Begin
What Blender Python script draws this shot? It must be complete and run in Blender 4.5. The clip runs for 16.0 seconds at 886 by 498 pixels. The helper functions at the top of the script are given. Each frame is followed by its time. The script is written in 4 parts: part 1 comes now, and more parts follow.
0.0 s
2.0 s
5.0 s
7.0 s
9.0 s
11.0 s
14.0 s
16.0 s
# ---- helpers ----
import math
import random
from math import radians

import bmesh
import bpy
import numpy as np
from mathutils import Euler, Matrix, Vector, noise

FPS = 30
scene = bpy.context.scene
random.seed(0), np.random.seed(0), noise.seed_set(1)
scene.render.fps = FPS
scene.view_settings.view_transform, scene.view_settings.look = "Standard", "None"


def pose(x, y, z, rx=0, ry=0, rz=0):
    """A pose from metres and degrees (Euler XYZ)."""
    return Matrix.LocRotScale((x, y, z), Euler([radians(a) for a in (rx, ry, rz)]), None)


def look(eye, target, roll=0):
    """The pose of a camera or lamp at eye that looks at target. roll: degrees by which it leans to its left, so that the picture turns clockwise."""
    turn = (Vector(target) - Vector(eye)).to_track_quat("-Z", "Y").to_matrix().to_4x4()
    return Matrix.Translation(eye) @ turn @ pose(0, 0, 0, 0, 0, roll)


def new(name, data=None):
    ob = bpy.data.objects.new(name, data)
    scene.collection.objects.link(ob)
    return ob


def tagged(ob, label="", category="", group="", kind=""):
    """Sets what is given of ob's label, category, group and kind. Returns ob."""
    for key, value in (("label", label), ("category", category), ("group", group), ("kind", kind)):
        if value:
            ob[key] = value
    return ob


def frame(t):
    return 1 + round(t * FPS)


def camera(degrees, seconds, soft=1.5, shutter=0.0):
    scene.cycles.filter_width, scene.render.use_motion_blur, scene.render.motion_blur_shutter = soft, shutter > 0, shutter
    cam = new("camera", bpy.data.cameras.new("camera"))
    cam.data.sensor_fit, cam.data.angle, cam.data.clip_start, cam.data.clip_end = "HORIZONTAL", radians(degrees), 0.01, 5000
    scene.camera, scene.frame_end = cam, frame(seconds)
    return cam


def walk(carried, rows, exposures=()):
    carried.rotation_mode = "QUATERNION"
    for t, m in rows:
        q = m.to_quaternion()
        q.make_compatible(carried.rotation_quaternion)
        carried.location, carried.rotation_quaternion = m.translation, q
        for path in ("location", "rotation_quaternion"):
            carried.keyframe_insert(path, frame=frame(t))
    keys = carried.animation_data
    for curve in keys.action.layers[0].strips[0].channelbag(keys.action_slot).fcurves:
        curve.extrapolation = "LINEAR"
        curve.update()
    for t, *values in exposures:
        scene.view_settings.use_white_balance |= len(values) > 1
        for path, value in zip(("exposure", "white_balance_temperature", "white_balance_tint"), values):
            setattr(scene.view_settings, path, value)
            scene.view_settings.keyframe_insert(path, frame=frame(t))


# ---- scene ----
End
Begin
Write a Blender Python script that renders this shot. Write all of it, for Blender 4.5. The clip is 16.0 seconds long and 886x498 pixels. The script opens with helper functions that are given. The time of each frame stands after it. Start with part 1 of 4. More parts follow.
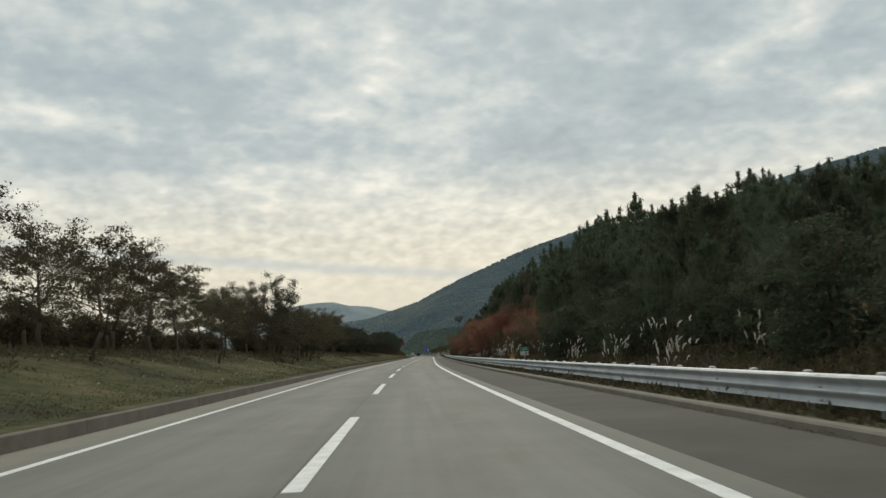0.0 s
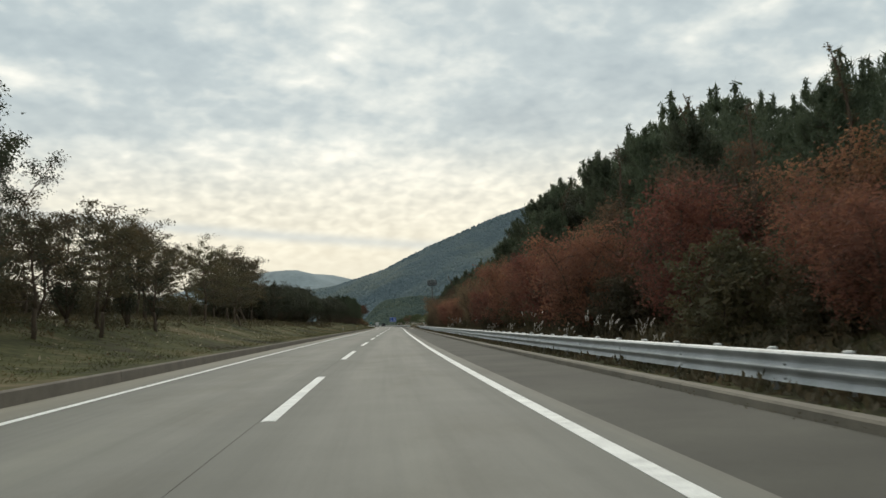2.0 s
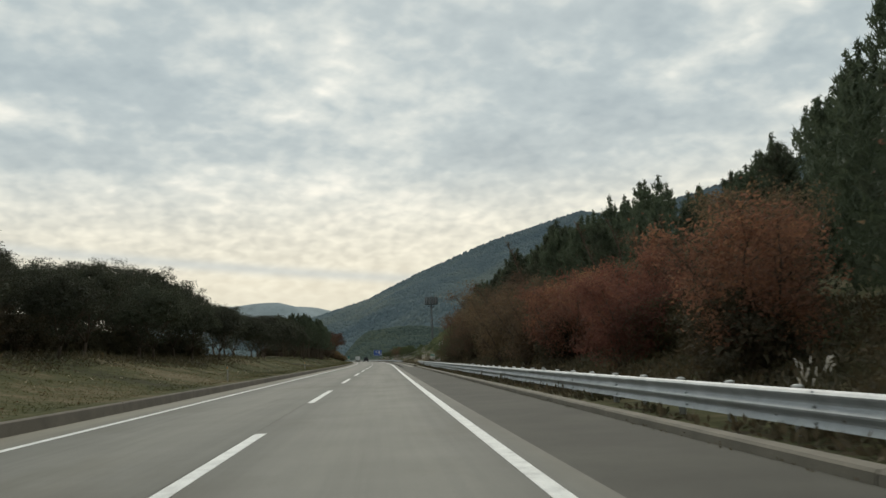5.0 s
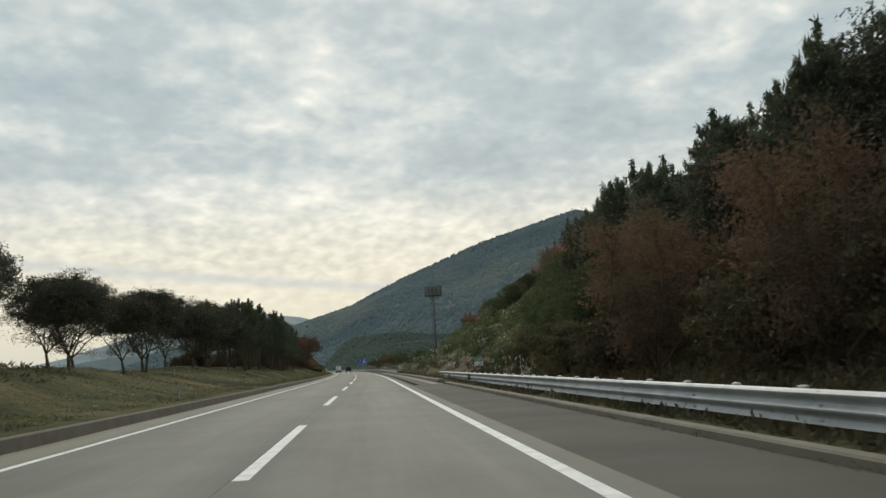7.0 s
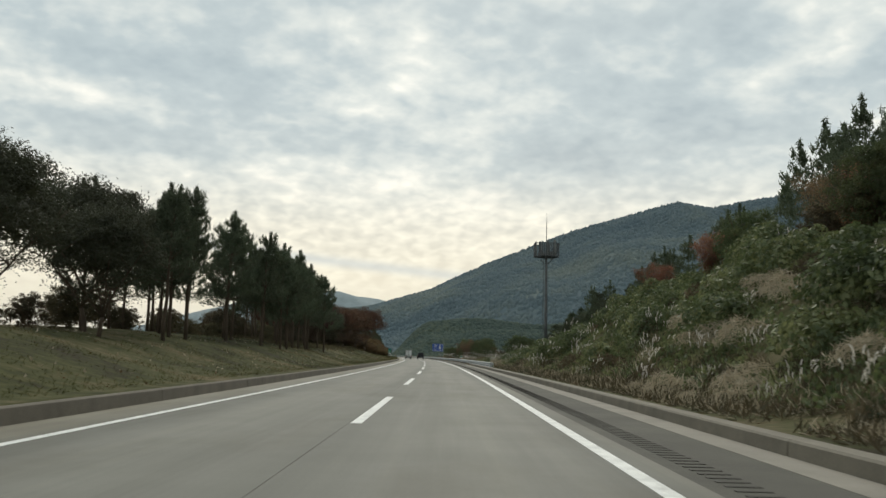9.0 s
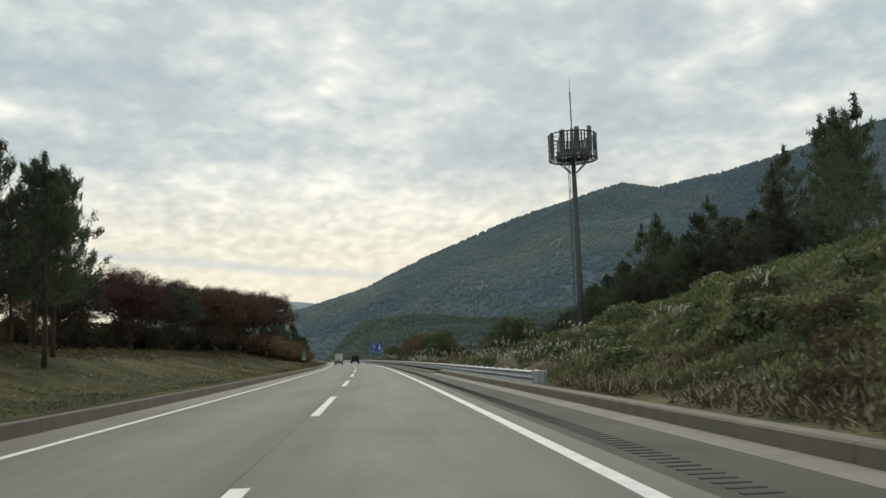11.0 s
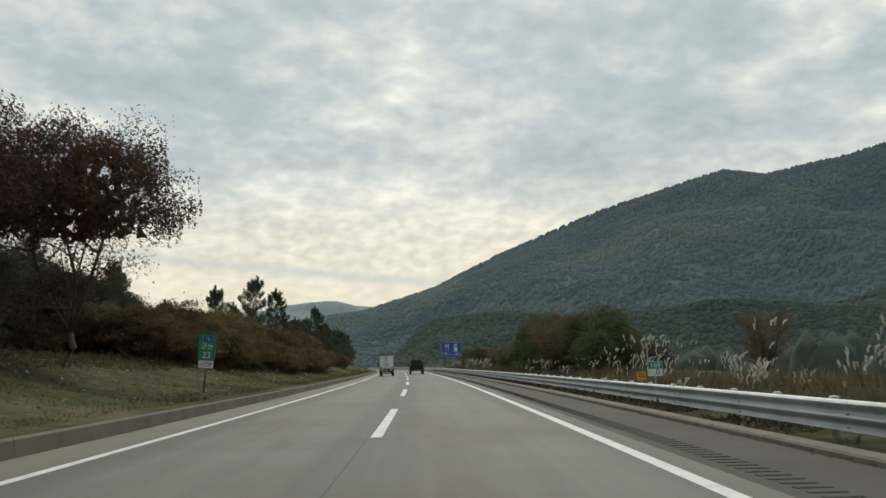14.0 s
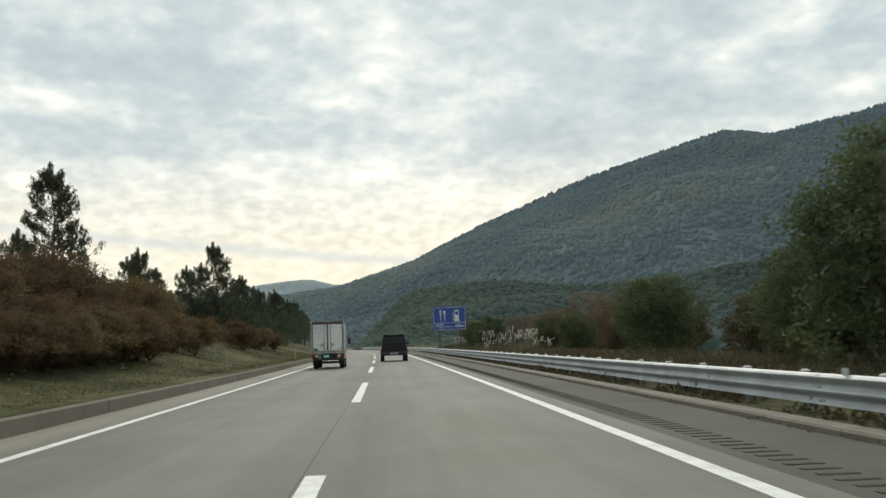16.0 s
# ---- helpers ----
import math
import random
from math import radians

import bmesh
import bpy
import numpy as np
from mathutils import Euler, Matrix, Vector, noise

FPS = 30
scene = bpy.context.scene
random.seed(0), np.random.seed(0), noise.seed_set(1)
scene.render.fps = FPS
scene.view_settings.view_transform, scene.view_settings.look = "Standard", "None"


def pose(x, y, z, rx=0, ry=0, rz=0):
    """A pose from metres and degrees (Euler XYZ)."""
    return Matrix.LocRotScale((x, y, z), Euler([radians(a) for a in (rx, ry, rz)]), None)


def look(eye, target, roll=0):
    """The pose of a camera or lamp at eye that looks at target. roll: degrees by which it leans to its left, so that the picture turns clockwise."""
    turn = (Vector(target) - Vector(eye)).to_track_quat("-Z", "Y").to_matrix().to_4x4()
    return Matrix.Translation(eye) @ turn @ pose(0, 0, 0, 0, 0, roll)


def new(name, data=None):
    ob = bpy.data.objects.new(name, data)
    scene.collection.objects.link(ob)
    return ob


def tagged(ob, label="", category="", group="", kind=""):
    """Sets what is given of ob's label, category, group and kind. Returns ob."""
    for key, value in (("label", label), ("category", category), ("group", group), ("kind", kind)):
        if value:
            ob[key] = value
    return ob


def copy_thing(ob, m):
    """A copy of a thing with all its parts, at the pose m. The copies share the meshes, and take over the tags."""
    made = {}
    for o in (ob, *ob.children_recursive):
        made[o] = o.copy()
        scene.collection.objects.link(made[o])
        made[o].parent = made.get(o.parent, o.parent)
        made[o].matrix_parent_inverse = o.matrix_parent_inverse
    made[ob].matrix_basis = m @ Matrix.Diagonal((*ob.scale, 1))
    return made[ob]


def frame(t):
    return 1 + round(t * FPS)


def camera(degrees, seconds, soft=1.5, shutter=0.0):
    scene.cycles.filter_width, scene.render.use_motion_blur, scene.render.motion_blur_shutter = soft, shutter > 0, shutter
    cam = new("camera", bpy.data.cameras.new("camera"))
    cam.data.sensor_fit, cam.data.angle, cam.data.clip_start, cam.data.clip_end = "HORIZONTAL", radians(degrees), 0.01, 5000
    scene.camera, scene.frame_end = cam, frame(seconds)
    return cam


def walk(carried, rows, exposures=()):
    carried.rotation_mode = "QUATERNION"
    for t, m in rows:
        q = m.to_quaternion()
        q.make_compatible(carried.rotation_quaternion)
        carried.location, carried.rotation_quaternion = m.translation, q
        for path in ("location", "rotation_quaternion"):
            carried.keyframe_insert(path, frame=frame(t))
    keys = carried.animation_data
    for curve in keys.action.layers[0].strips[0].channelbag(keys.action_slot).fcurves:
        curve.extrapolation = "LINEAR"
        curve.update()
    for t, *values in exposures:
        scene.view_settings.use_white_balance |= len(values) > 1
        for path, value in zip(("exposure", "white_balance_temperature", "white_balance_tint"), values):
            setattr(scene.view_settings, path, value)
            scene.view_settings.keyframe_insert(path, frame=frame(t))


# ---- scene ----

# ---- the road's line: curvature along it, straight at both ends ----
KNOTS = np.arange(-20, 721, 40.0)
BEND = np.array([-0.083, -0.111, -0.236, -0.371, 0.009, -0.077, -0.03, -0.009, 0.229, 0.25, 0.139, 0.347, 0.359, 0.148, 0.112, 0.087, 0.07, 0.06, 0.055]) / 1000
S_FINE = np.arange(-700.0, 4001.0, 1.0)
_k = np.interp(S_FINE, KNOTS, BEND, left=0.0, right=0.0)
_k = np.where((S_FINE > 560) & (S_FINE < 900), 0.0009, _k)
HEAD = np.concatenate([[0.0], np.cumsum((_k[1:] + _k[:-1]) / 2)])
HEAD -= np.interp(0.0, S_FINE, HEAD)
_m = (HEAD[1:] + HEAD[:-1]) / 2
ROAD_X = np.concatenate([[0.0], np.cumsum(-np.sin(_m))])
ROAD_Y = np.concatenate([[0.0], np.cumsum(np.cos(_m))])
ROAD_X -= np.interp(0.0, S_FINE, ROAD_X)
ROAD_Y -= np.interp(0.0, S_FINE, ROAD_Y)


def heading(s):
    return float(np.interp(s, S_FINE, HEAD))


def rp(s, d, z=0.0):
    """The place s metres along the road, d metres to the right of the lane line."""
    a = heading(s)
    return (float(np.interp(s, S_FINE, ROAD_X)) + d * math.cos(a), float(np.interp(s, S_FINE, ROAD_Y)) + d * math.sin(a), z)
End
**GIVEN EXERCISE:** Among the lines of the data, identify those with the word "functions". Copy each of them.

**ANSWER BELOW:**
What Blender Python script draws this shot? It must be complete and run in Blender 4.5. The clip runs for 16.0 seconds at 886 by 498 pixels. The helper functions at the top of the script are given. Each frame is followed by its time. The script is written in 4 parts: part 1 comes now, and more parts follow.
Write a Blender Python script that renders this shot. Write all of it, for Blender 4.5. The clip is 16.0 seconds long and 886x498 pixels. The script opens with helper functions that are given. The time of each frame stands after it. Start with part 1 of 4. More parts follow.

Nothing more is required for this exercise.